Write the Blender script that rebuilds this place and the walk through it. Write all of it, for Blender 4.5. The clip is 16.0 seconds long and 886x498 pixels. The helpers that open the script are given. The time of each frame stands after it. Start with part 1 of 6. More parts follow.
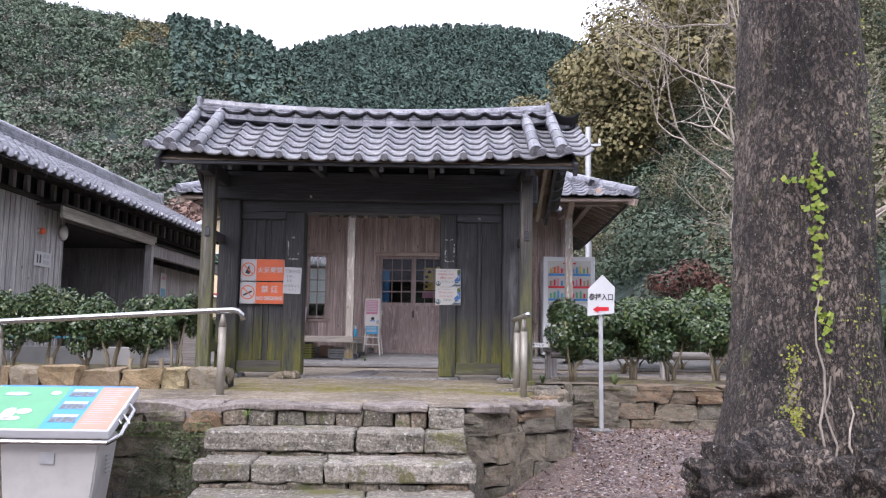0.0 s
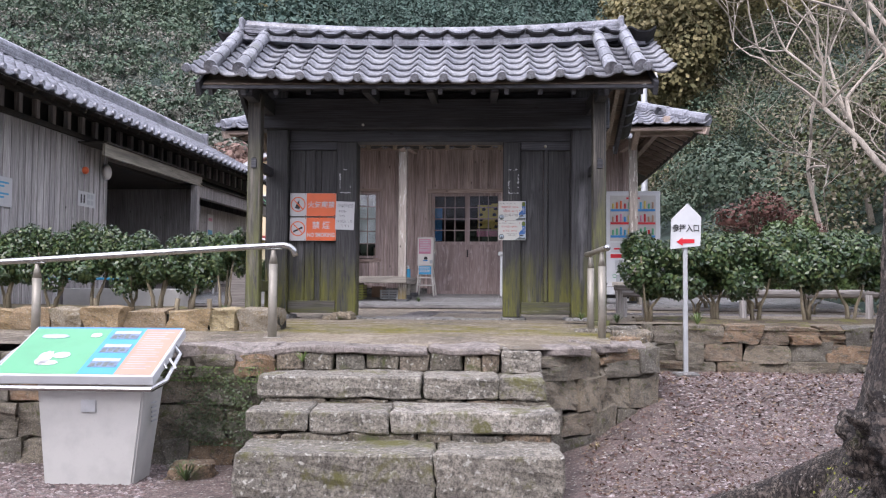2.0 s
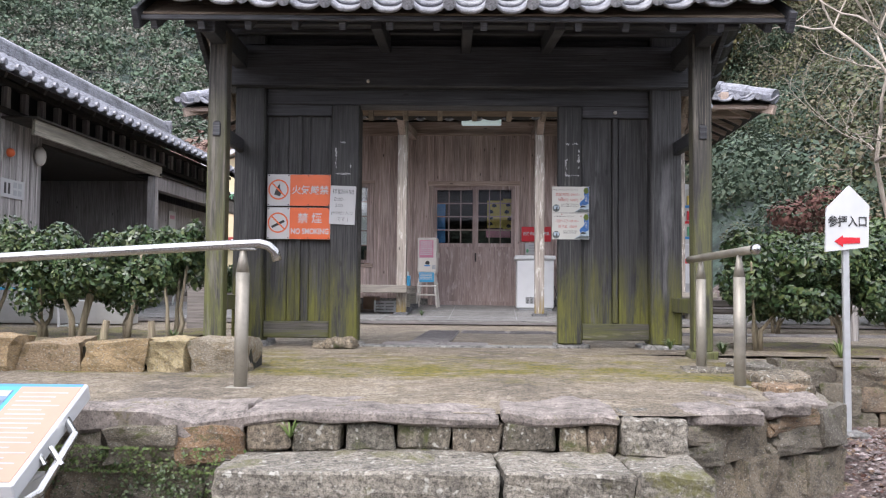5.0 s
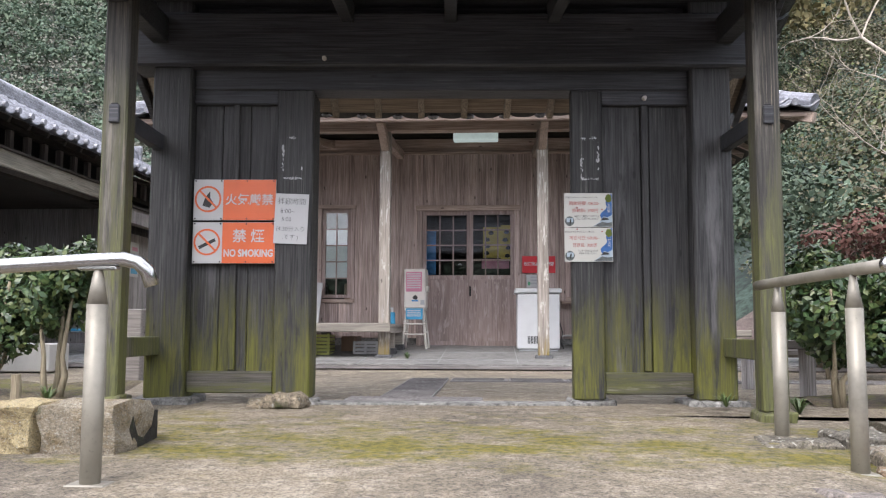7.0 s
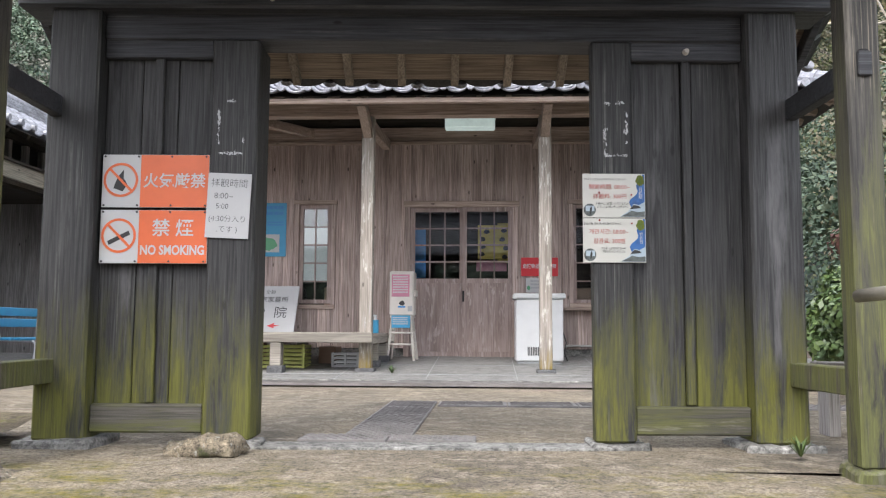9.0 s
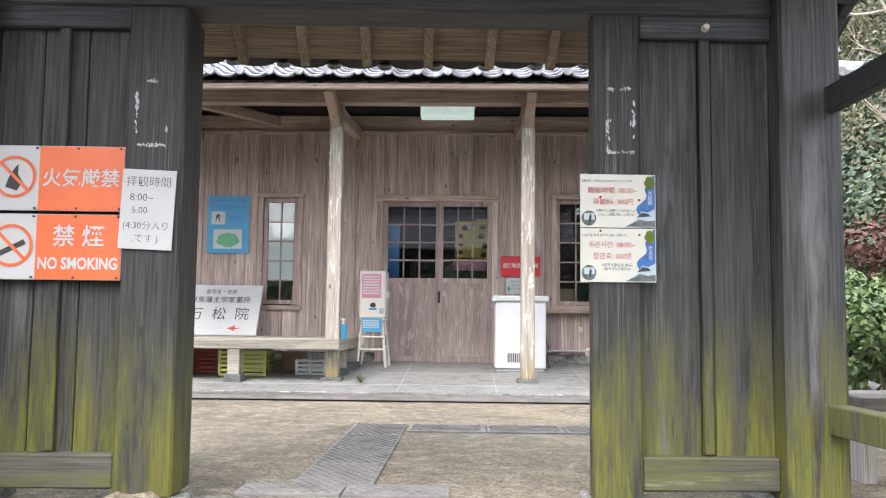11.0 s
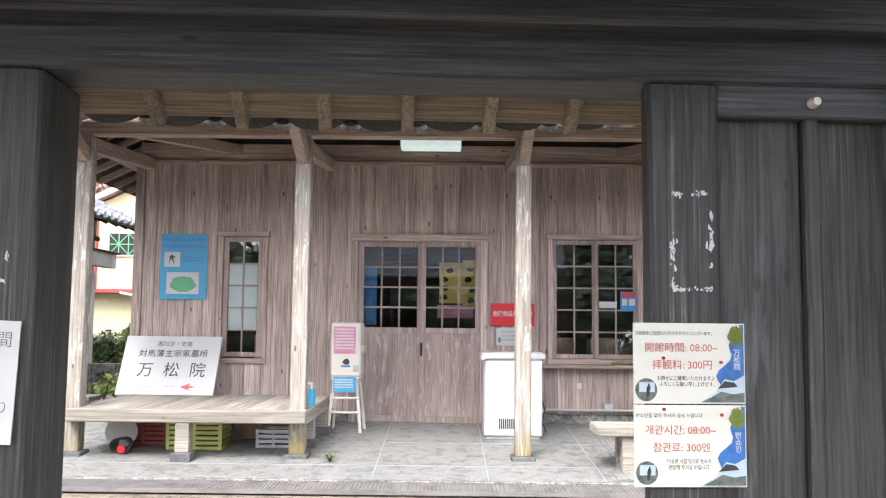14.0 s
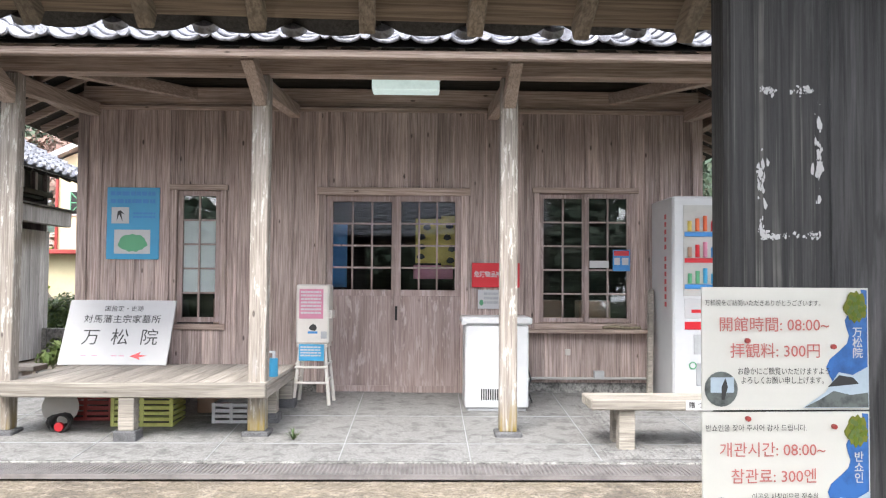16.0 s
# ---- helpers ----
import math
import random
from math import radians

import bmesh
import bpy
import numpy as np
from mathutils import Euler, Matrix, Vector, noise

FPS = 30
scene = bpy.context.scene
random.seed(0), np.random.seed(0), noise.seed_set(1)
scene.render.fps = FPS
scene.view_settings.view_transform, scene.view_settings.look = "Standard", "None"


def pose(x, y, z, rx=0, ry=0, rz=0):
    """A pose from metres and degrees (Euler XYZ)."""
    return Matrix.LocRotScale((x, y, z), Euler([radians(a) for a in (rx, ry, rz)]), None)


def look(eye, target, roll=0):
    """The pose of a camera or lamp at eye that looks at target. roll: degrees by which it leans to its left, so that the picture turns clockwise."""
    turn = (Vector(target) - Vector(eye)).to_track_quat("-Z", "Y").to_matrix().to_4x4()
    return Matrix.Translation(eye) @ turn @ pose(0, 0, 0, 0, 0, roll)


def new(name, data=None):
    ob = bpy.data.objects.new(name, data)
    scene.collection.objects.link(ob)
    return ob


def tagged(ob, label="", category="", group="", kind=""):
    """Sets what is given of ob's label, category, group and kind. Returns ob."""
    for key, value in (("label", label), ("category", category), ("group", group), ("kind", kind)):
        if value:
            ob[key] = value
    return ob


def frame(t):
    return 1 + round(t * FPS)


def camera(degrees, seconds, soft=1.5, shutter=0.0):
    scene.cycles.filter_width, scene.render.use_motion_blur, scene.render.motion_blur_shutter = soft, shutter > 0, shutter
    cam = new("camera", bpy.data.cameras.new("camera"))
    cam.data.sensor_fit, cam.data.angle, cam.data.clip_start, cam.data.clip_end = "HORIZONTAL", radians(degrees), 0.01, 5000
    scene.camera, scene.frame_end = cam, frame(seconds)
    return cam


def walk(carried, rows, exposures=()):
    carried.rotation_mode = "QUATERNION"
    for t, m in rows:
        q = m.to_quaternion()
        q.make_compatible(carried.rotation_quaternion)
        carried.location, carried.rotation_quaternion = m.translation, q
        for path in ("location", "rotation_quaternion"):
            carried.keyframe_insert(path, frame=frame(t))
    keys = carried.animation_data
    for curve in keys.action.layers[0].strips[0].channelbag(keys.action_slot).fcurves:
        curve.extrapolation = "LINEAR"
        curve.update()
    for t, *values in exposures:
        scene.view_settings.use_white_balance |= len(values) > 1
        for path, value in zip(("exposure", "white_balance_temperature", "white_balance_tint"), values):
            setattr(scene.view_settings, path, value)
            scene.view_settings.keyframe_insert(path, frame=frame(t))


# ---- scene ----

# # # # # # #

- _Exercise aim_:
Without the pictures, copy the material exactly as given.

- _Exercise output_:
Write the Blender script that rebuilds this place and the walk through it. Write all of it, for Blender 4.5. The clip is 16.0 seconds long and 886x498 pixels. The helpers that open the script are given. The time of each frame stands after it. Start with part 1 of 6. More parts follow.
0.0 s
2.0 s
5.0 s
7.0 s
9.0 s
11.0 s
14.0 s
16.0 s
# ---- helpers ----
import math
import random
from math import radians

import bmesh
import bpy
import numpy as np
from mathutils import Euler, Matrix, Vector, noise

FPS = 30
scene = bpy.context.scene
random.seed(0), np.random.seed(0), noise.seed_set(1)
scene.render.fps = FPS
scene.view_settings.view_transform, scene.view_settings.look = "Standard", "None"


def pose(x, y, z, rx=0, ry=0, rz=0):
    """A pose from metres and degrees (Euler XYZ)."""
    return Matrix.LocRotScale((x, y, z), Euler([radians(a) for a in (rx, ry, rz)]), None)


def look(eye, target, roll=0):
    """The pose of a camera or lamp at eye that looks at target. roll: degrees by which it leans to its left, so that the picture turns clockwise."""
    turn = (Vector(target) - Vector(eye)).to_track_quat("-Z", "Y").to_matrix().to_4x4()
    return Matrix.Translation(eye) @ turn @ pose(0, 0, 0, 0, 0, roll)


def new(name, data=None):
    ob = bpy.data.objects.new(name, data)
    scene.collection.objects.link(ob)
    return ob


def tagged(ob, label="", category="", group="", kind=""):
    """Sets what is given of ob's label, category, group and kind. Returns ob."""
    for key, value in (("label", label), ("category", category), ("group", group), ("kind", kind)):
        if value:
            ob[key] = value
    return ob


def frame(t):
    return 1 + round(t * FPS)


def camera(degrees, seconds, soft=1.5, shutter=0.0):
    scene.cycles.filter_width, scene.render.use_motion_blur, scene.render.motion_blur_shutter = soft, shutter > 0, shutter
    cam = new("camera", bpy.data.cameras.new("camera"))
    cam.data.sensor_fit, cam.data.angle, cam.data.clip_start, cam.data.clip_end = "HORIZONTAL", radians(degrees), 0.01, 5000
    scene.camera, scene.frame_end = cam, frame(seconds)
    return cam


def walk(carried, rows, exposures=()):
    carried.rotation_mode = "QUATERNION"
    for t, m in rows:
        q = m.to_quaternion()
        q.make_compatible(carried.rotation_quaternion)
        carried.location, carried.rotation_quaternion = m.translation, q
        for path in ("location", "rotation_quaternion"):
            carried.keyframe_insert(path, frame=frame(t))
    keys = carried.animation_data
    for curve in keys.action.layers[0].strips[0].channelbag(keys.action_slot).fcurves:
        curve.extrapolation = "LINEAR"
        curve.update()
    for t, *values in exposures:
        scene.view_settings.use_white_balance |= len(values) > 1
        for path, value in zip(("exposure", "white_balance_temperature", "white_balance_tint"), values):
            setattr(scene.view_settings, path, value)
            scene.view_settings.keyframe_insert(path, frame=frame(t))


# ---- scene ----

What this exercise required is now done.